In molte campagne di comunicazione, soprattutto quelle di origine locale, che corrono meno rischi di incappare nella vigilanza delle varie associazioni che da anni lottano contro la mercificazione del corpo femminile, la donna, anzichè venir posta come soggetto centrale, ne diviene l'oggetto, trasformando la stessa in un veicolo commerciale che risulta essere invasivo, violento e che, in alcuni casi, sembra quasi voler appoggiare comportamenti aggressivi.

Così quando la pubblicità fa rima con la donna, una serie di stereotipi pronti all'uso vengono posti in essere, a seconda di quelle che possono essere le esigenze. Dalla rifatta alla cubana, dalla seducente alla stupida, alcune campagne diventano sempre più lesive nei confronti dell'immagine femminile.
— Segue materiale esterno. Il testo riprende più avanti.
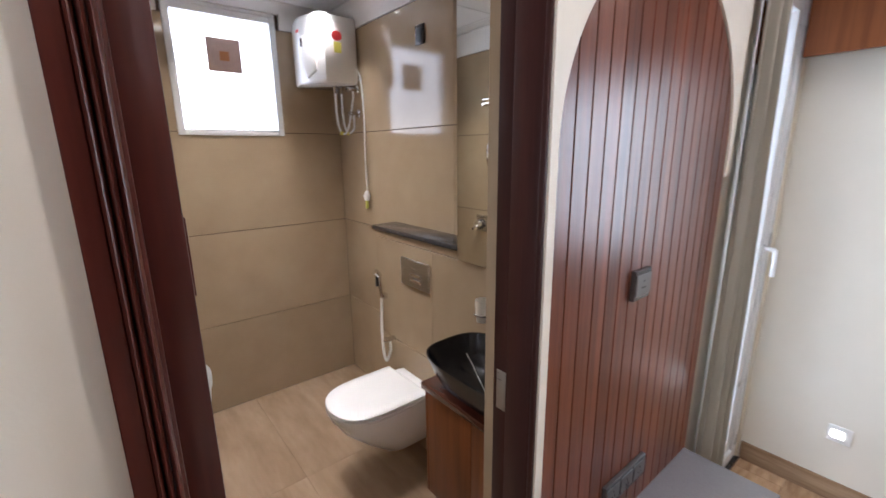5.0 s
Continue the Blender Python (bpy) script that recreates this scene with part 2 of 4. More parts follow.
def tube(pts, r, seg=10, bm=None, cap=True):
    """A round bar along points; r may be a list."""
    bm = bm or bmesh.new()
    pts = [Vector(p) for p in pts]
    rs = r if isinstance(r, (list, tuple)) else [r] * len(pts)
    rings, up = [], None
    for i, p in enumerate(pts):
        d = (pts[min(i + 1, len(pts) - 1)] - pts[max(i - 1, 0)]).normalized()
        if up is None:
            up = d.orthogonal().normalized()
        up = (up - d * up.dot(d)).normalized()
        s = d.cross(up)
        rings.append([bm.verts.new(p + rs[i] * (math.cos(a) * up + math.sin(a) * s)) for a in [2 * math.pi * k / seg for k in range(seg)]])
    for a, b in zip(rings, rings[1:]):
        for k in range(seg):
            bm.faces.new((a[k], a[(k + 1) % seg], b[(k + 1) % seg], b[k]))
    if cap:
        bm.faces.new(rings[0][::-1]), bm.faces.new(rings[-1])
    return bm


def smooth_path(pts, n=6):
    """Catmull-Rom points through pts."""
    pts = [Vector(p) for p in pts]
    out = []
    for i in range(len(pts) - 1):
        p0, p1, p2, p3 = pts[max(i - 1, 0)], pts[i], pts[i + 1], pts[min(i + 2, len(pts) - 1)]
        for k in range(n):
            t = k / n
            out.append(0.5 * (2 * p1 + (p2 - p0) * t + (2 * p0 - 5 * p1 + 4 * p2 - p3) * t * t + (3 * p1 - p0 - 3 * p2 + p3) * t ** 3))
    return out + [pts[-1]]


def lathe(profile, centre, axis="z", seg=32, bm=None, sx=1.0, sy=1.0):
    """Turns (radius, height) pairs about an axis through centre."""
    bm = bm or bmesh.new()
    c, rings = Vector(centre), []
    for r, h in profile:
        ring = []
        for k in range(seg):
            a = 2 * math.pi * k / seg
            p = Vector((r * math.cos(a) * sx, r * math.sin(a) * sy, h))
            p = {"z": p, "x": Vector((p.z, p.x, p.y)), "y": Vector((p.y, p.z, p.x))}[axis]
            ring.append(bm.verts.new(c + p))
        rings.append(ring)
    for a, b in zip(rings, rings[1:]):
        for k in range(seg):
            bm.faces.new((a[k], a[(k + 1) % seg], b[(k + 1) % seg], b[k]))
    bm.faces.new(rings[0][::-1]), bm.faces.new(rings[-1])
    return bm


def prism(outline, axis, a, b, bevel=0.0, bm=None):
    """Extrudes a 2-D outline from a to b along an axis; outline is in the other two axes, in order."""
    bm = bm or bmesh.new()
    put = {"x": lambda p, h: (h, p[0], p[1]), "y": lambda p, h: (p[0], h, p[1]), "z": lambda p, h: (p[0], p[1], h)}[axis]
    lo, hi = [bm.verts.new(put(p, a)) for p in outline], [bm.verts.new(put(p, b)) for p in outline]
    f1, f2 = bm.faces.new(lo[::-1]), bm.faces.new(hi)
    for i in range(len(lo)):
        j = (i + 1) % len(lo)
        bm.faces.new((lo[i], lo[j], hi[j], hi[i]))
    if bevel:
        bmesh.ops.bevel(bm, geom=list(f1.edges) + list(f2.edges), offset=bevel, segments=2, profile=0.5, affect="EDGES")
    return bm


def rounded(x0, x1, y0, y1, r, n=8):
    pts = []
    for cx, cy, a0 in ((x1 - r, y1 - r, 0), (x0 + r, y1 - r, 90), (x0 + r, y0 + r, 180), (x1 - r, y0 + r, 270)):
        pts += [(cx + r * math.cos(radians(a0 + 90 * k / n)), cy + r * math.sin(radians(a0 + 90 * k / n))) for k in range(n + 1)]
    return pts


def sheet(fn, nu, nv, thick=0.0):
    """A grid of points fn(u, v) with u, v from 0 to 1."""
    bm = bmesh.new()
    g = [[bm.verts.new(fn(i / nu, j / nv)) for j in range(nv + 1)] for i in range(nu + 1)]
    for i in range(nu):
        for j in range(nv):
            bm.faces.new((g[i][j], g[i + 1][j], g[i + 1][j + 1], g[i][j + 1]))
    if thick:
        bmesh.ops.recalc_face_normals(bm, faces=bm.faces)
        bmesh.ops.solidify(bm, geom=bm.faces[:], thickness=thick)
    return bm


def mesh_of(name, bm, material, smooth=True):
    bmesh.ops.recalc_face_normals(bm, faces=bm.faces)
    me = bpy.data.meshes.new(name)
    if smooth:
        for f in bm.faces:
            f.smooth = True
        for e in bm.edges:
            e.smooth = len(e.link_faces) == 2 and e.calc_face_angle(3) < 0.6
    bm.to_mesh(me)
    bm.free()
    me.materials.append(material)
    return me


def part(name, bm, material, parent, label="", smooth=True):
    ob = new(name, mesh_of(name, bm, material, smooth))
    ob.parent = parent
    return tagged(ob, label)


def solid(name, bm, material, label="", category="", kind="", group="", smooth=True):
    return tagged(new(name, mesh_of(name, bm, material, smooth)), label, category, group, kind)


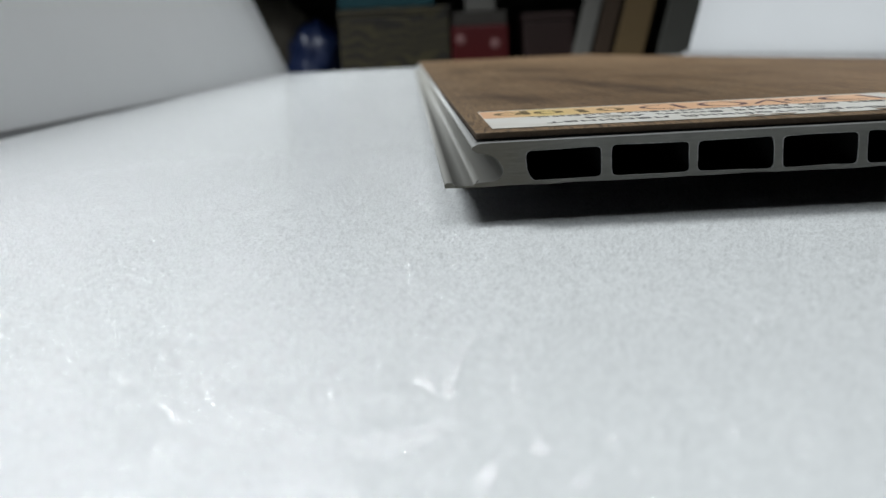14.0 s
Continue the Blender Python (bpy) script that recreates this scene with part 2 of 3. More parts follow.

La pubblicità di Burger King

Della donna parlò Seneca

Una bella donna non è Colei di cui si lodano le gambe o le braccia, ma quella il cui aspetto complessivo è di tale bellezza da togliere la possibilità di ammirare le singole parti.

I creativi, i pubblicitari e la "cattiva maestra televisione" hanno decisamente accantonato il drammaturgo romano, preponderando un approccio che cambia definitivamente il senso della bellezza, in un "circo degli orrori" cui bisogna porre fine.